TASK DIRECTIONS
Look through the data below and work out how many lines contain the string "that". Give the number alone.

GIVEN INFORMATION
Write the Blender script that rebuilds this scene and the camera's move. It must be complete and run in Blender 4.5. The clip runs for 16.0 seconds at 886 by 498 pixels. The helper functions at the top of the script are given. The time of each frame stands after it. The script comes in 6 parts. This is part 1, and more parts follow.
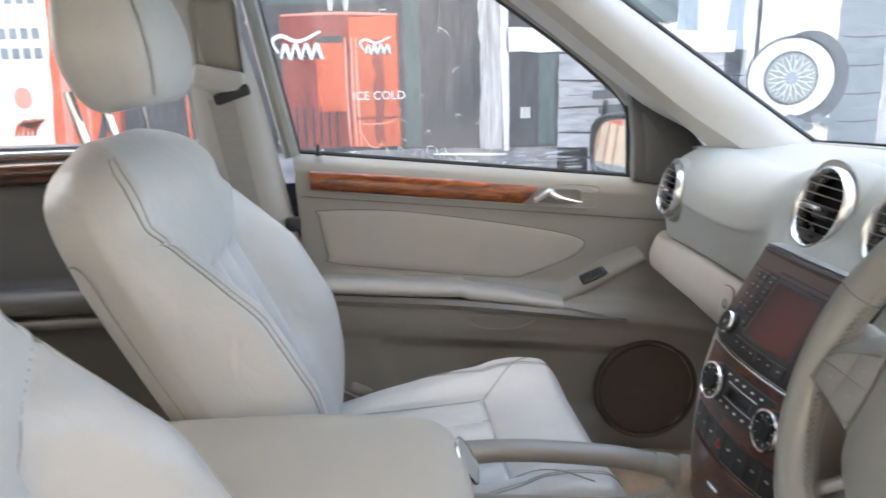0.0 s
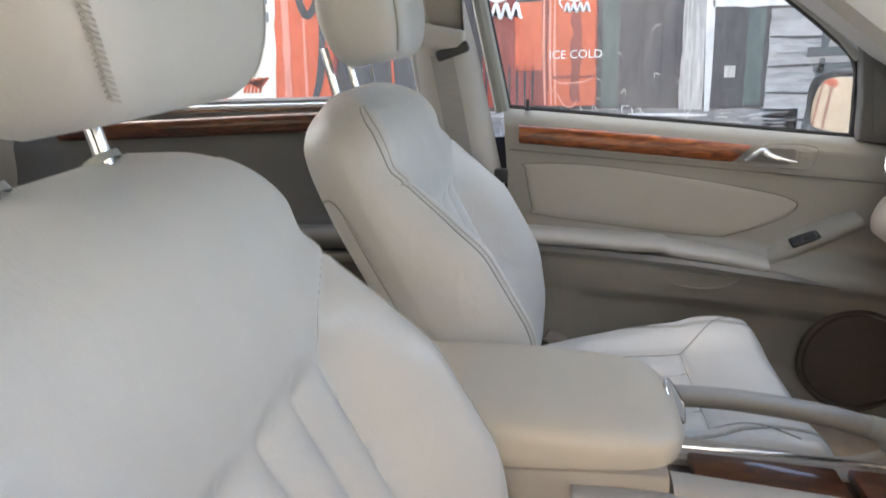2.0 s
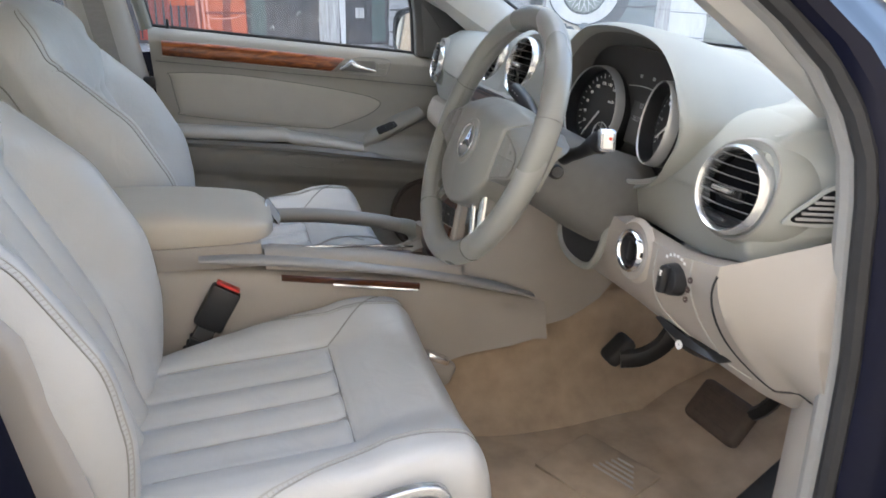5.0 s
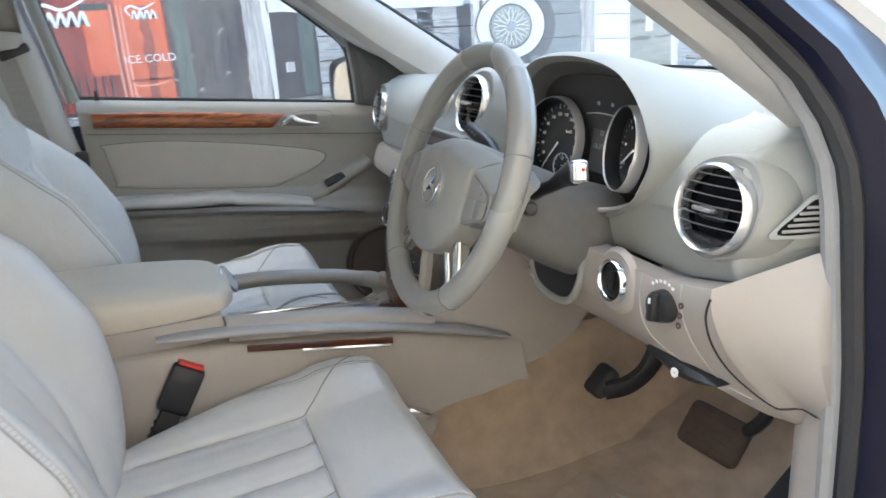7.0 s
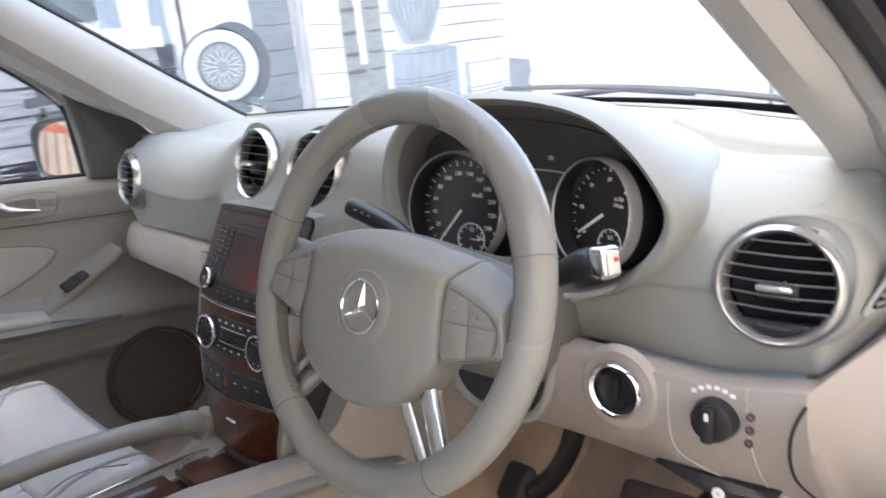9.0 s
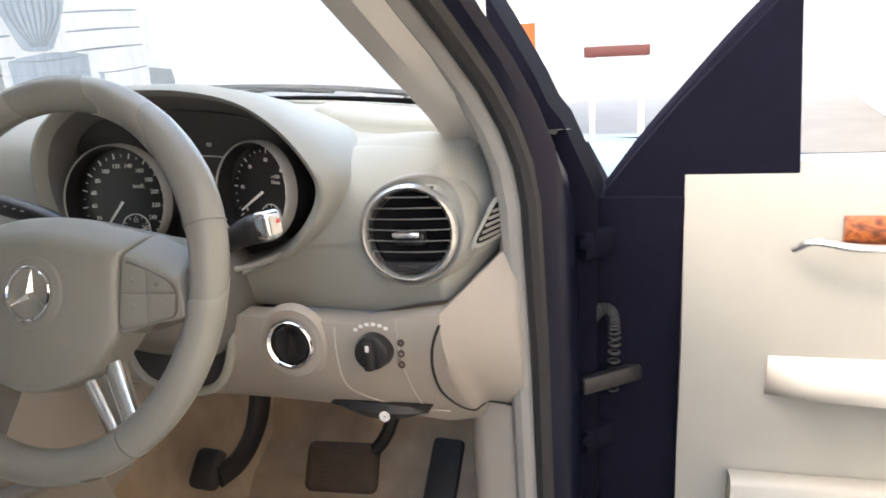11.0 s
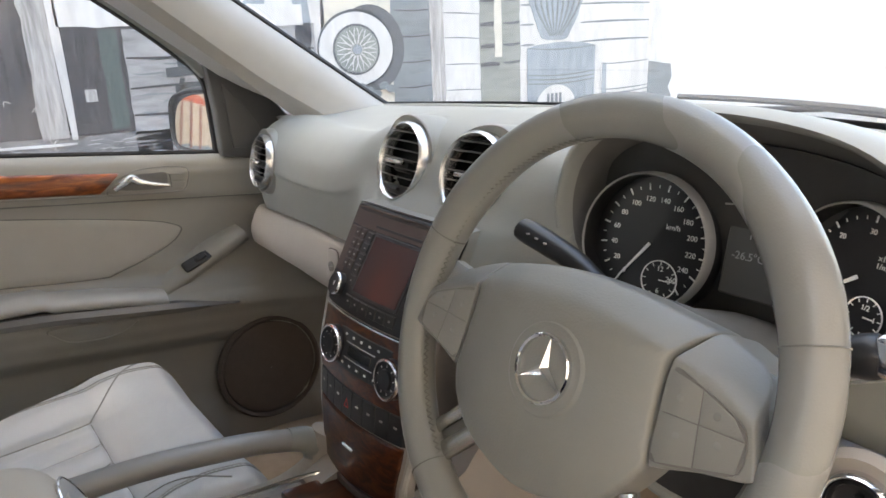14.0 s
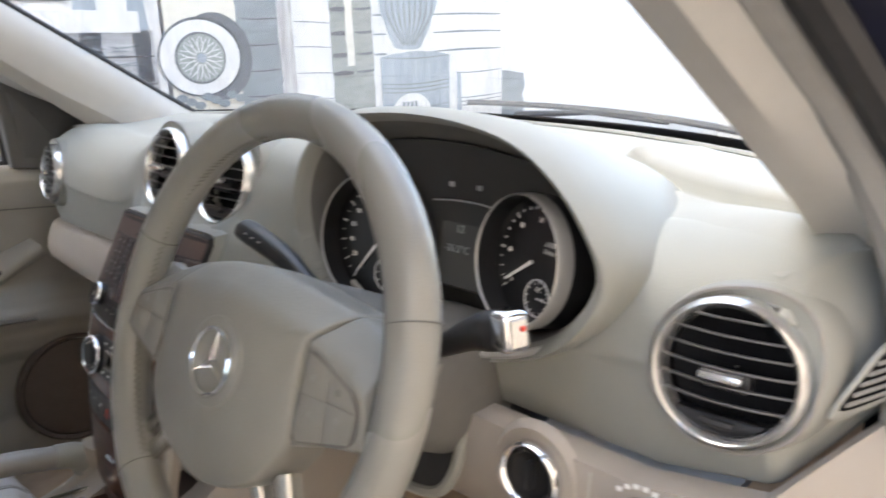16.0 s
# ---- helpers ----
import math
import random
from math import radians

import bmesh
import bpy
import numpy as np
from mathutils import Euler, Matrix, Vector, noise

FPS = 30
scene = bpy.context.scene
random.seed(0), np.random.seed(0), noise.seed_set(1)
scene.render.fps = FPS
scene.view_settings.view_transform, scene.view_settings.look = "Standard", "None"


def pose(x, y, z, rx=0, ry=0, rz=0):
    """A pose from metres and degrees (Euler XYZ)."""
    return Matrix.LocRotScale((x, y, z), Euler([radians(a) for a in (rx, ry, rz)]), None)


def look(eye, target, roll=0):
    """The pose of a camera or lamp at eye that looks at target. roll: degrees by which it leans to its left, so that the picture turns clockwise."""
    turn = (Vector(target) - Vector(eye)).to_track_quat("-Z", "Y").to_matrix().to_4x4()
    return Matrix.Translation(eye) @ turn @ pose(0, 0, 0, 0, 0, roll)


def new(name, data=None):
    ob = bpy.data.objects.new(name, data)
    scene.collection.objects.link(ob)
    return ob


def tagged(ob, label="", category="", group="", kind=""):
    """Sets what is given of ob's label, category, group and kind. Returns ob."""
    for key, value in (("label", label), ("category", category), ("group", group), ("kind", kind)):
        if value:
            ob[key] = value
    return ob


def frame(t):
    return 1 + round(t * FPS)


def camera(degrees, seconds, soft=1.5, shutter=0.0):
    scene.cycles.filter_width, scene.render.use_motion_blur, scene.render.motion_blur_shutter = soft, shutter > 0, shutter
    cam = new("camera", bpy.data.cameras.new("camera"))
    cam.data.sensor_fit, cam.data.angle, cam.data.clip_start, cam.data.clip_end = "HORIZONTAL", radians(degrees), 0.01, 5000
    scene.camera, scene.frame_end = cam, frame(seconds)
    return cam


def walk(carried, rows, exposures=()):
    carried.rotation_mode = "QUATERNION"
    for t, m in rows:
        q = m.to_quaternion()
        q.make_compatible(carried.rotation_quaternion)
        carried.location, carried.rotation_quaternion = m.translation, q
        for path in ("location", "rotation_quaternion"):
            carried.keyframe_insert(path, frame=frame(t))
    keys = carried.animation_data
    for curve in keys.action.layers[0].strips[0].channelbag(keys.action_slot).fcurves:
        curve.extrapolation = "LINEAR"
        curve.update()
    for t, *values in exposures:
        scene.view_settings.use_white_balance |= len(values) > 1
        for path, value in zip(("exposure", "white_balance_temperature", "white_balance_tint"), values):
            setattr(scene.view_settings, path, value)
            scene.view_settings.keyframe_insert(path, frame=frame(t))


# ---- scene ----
cam = camera(61.9, 16.0, soft=1.6, shutter=0.35)
# seconds, eye, turn about x, y, z. x: the car's nose, y: its left side, z: up
PATH = [
    (0.0, -0.3905, -0.7620, 1.3499, 75.75, 1.32, -5.80),
    (0.5, -0.4328, -0.7782, 1.3629, 77.00, 1.98, 0.39),
    (1.0, -0.4601, -0.8006, 1.3638, 76.99, 2.13, 5.36),
    (1.5, -0.4616, -0.8266, 1.3544, 75.36, 2.03, 8.04),
    (2.0, -0.4488, -0.8369, 1.3444, 73.33, 2.18, 7.93),
    (2.5, -0.4052, -0.8463, 1.3141, 69.93, 0.17, 5.79),
    (3.0, -0.3426, -0.8723, 1.3240, 70.15, -0.77, 3.11),
    (3.5, -0.3543, -1.0255, 1.3347, 74.22, 0.80, -7.83),
    (4.0, -0.4125, -1.2017, 1.3230, 70.18, 0.46, -17.79),
    (4.5, -0.3886, -1.2875, 1.3245, 70.47, -0.85, -16.24),
    (5.0, -0.3502, -1.3644, 1.3192, 69.47, -1.08, -15.71),
    (5.2, -0.3420, -1.3820, 1.3145, 69.15, -1.51, -15.56),
    (6.25, -0.3580, -1.3970, 1.3180, 71.50, 1.20, -16.00),
    (7.3, -0.3710, -1.2424, 1.3132, 72.47, 4.06, -25.72),
    (7.5, -0.3612, -1.1953, 1.3059, 71.39, 3.98, -29.41),
    (8.0, -0.2989, -1.0265, 1.3164, 73.54, 4.96, -37.76),
    (8.5, -0.3152, -0.9170, 1.3208, 74.90, 3.28, -38.03),
    (9.0, -0.4147, -0.8765, 1.3323, 73.04, 5.73, -46.31),
    (9.5, -0.4836, -0.8891, 1.3216, 71.40, 4.83, -57.58),
    (9.7, -0.4919, -0.9009, 1.3095, 70.89, 4.82, -62.19),
    (10.75, -0.5130, -0.9355, 1.3130, 71.50, 3.80, -73.50),
    (11.8, -0.4212, -0.8783, 1.3323, 73.33, 2.79, -59.65),
    (12.0, -0.3861, -0.8553, 1.3259, 73.26, 1.99, -54.82),
    (12.5, -0.3180, -0.7936, 1.3256, 74.08, 1.25, -47.15),
    (13.0, -0.3243, -0.7428, 1.3211, 73.55, 1.29, -41.93),
    (13.5, -0.3545, -0.7188, 1.3258, 73.02, 1.74, -38.03),
    (14.0, -0.3659, -0.7171, 1.3298, 73.23, 2.23, -36.94),
    (14.5, -0.3668, -0.7189, 1.3311, 73.31, 2.68, -36.91),
    (15.0, -0.3589, -0.7424, 1.3232, 73.13, 2.25, -36.74),
    (15.5, -0.3236, -0.7843, 1.3235, 72.79, 2.48, -40.06),
    (16.0, -0.2637, -0.8440, 1.3206, 73.64, 1.79, -45.86),
]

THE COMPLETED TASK
2